— Start INFORMATION SUPPLIED —
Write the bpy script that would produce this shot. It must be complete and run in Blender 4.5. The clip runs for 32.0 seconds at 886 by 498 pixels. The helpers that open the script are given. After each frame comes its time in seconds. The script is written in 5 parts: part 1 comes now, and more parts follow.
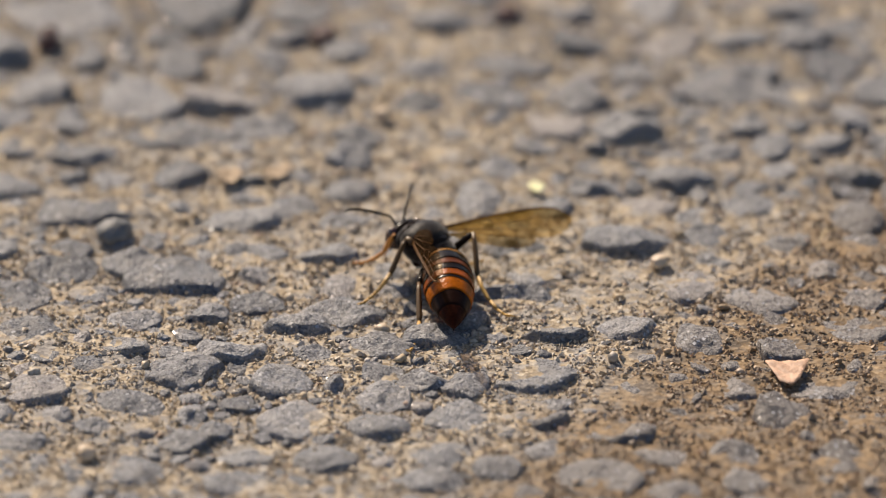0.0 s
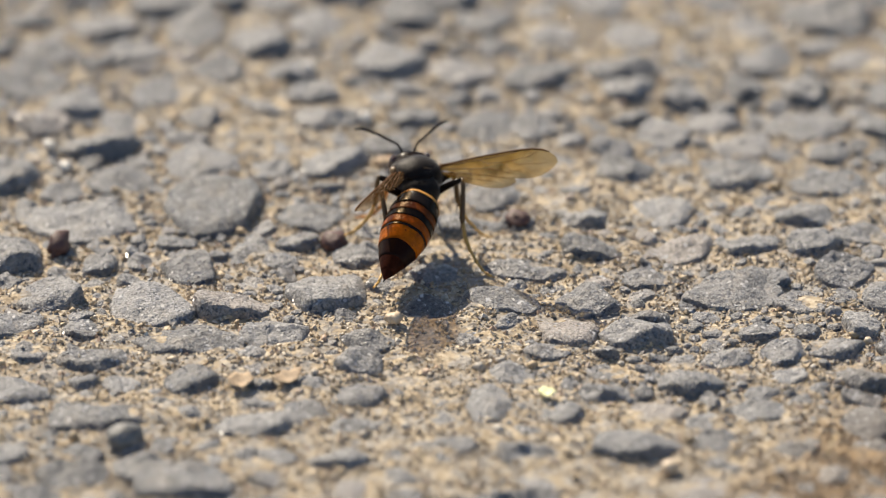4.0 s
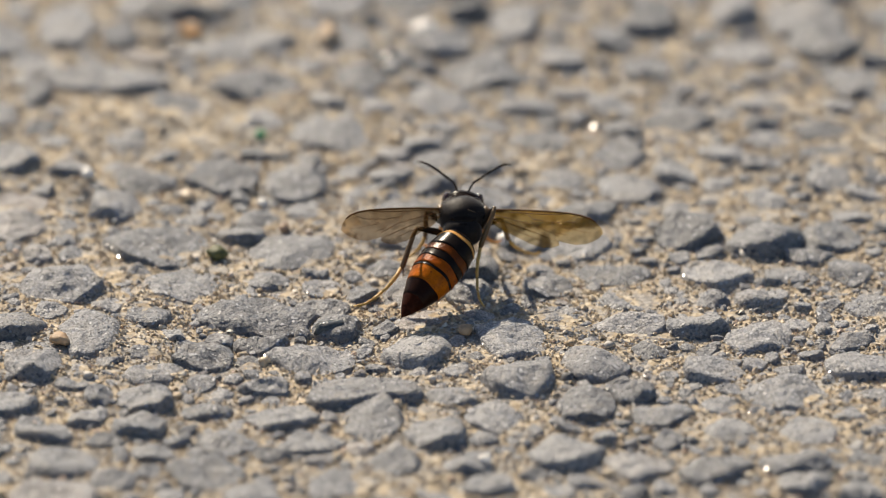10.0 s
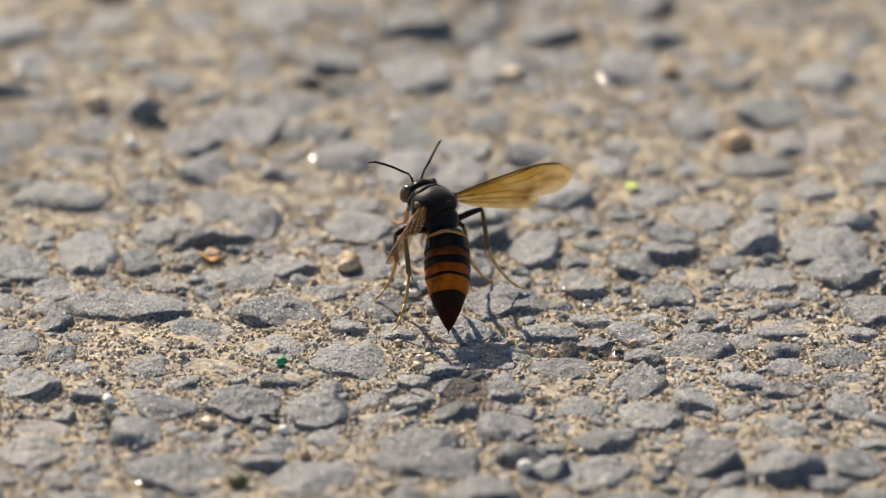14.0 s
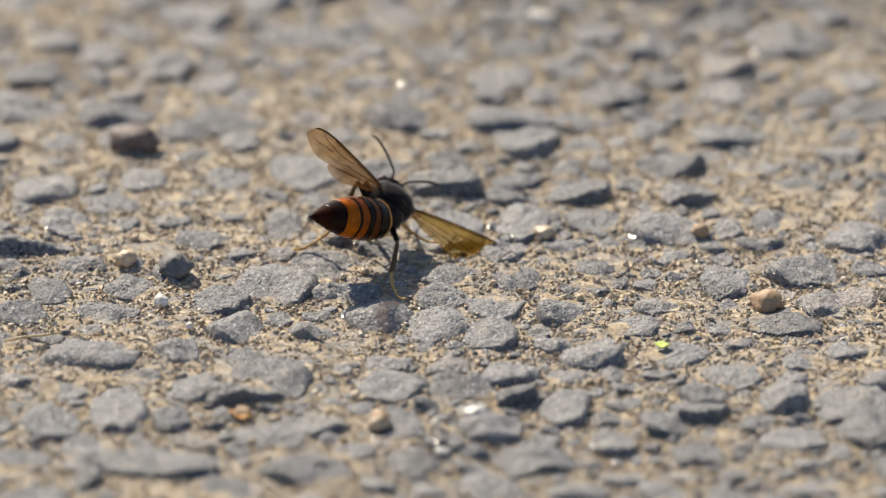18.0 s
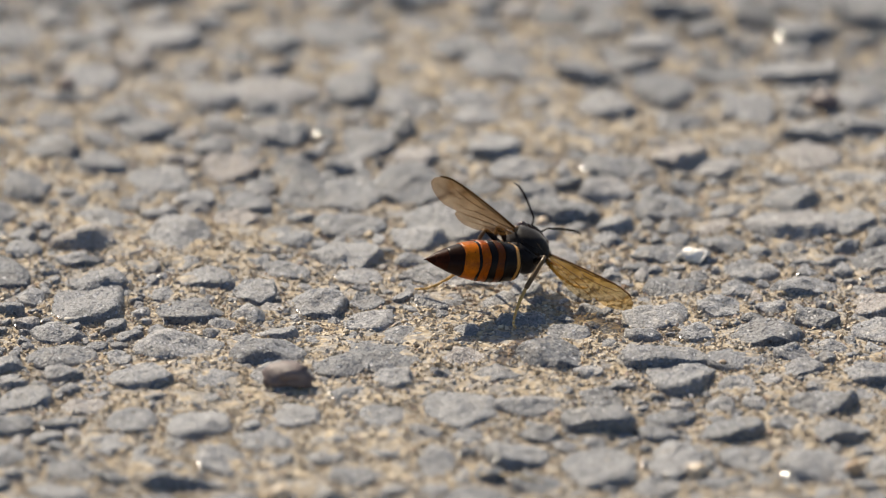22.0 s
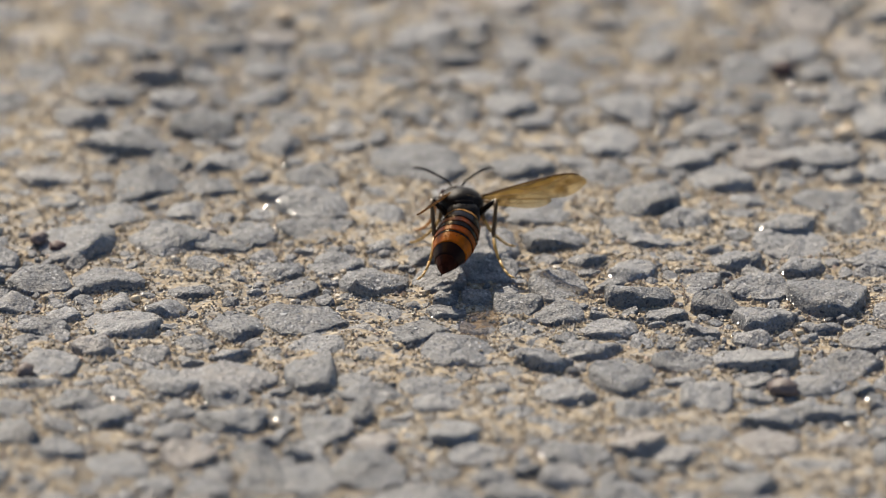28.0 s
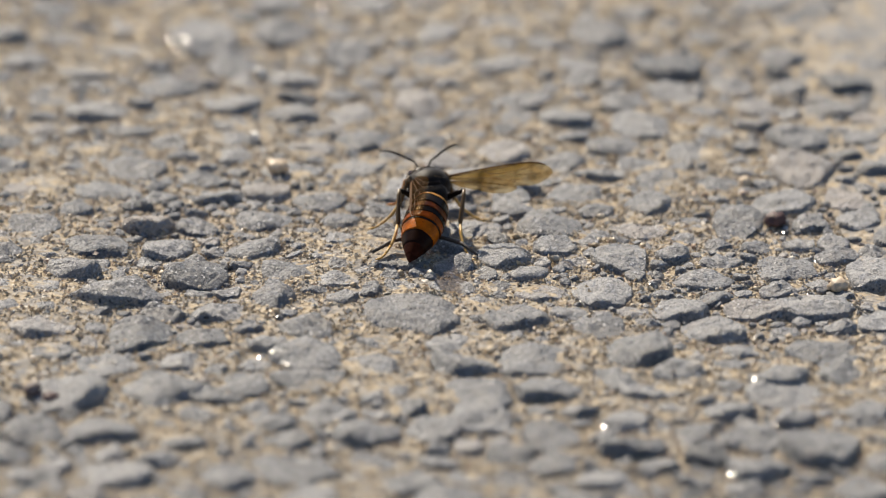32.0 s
— End INFORMATION SUPPLIED —
*JOB*
Repeat the data above exactly, but not the pictures.

*TASK OUTPUT*
Write the bpy script that would produce this shot. It must be complete and run in Blender 4.5. The clip runs for 32.0 seconds at 886 by 498 pixels. The helpers that open the script are given. After each frame comes its time in seconds. The script is written in 5 parts: part 1 comes now, and more parts follow.
0.0 s
4.0 s
10.0 s
14.0 s
18.0 s
22.0 s
28.0 s
32.0 s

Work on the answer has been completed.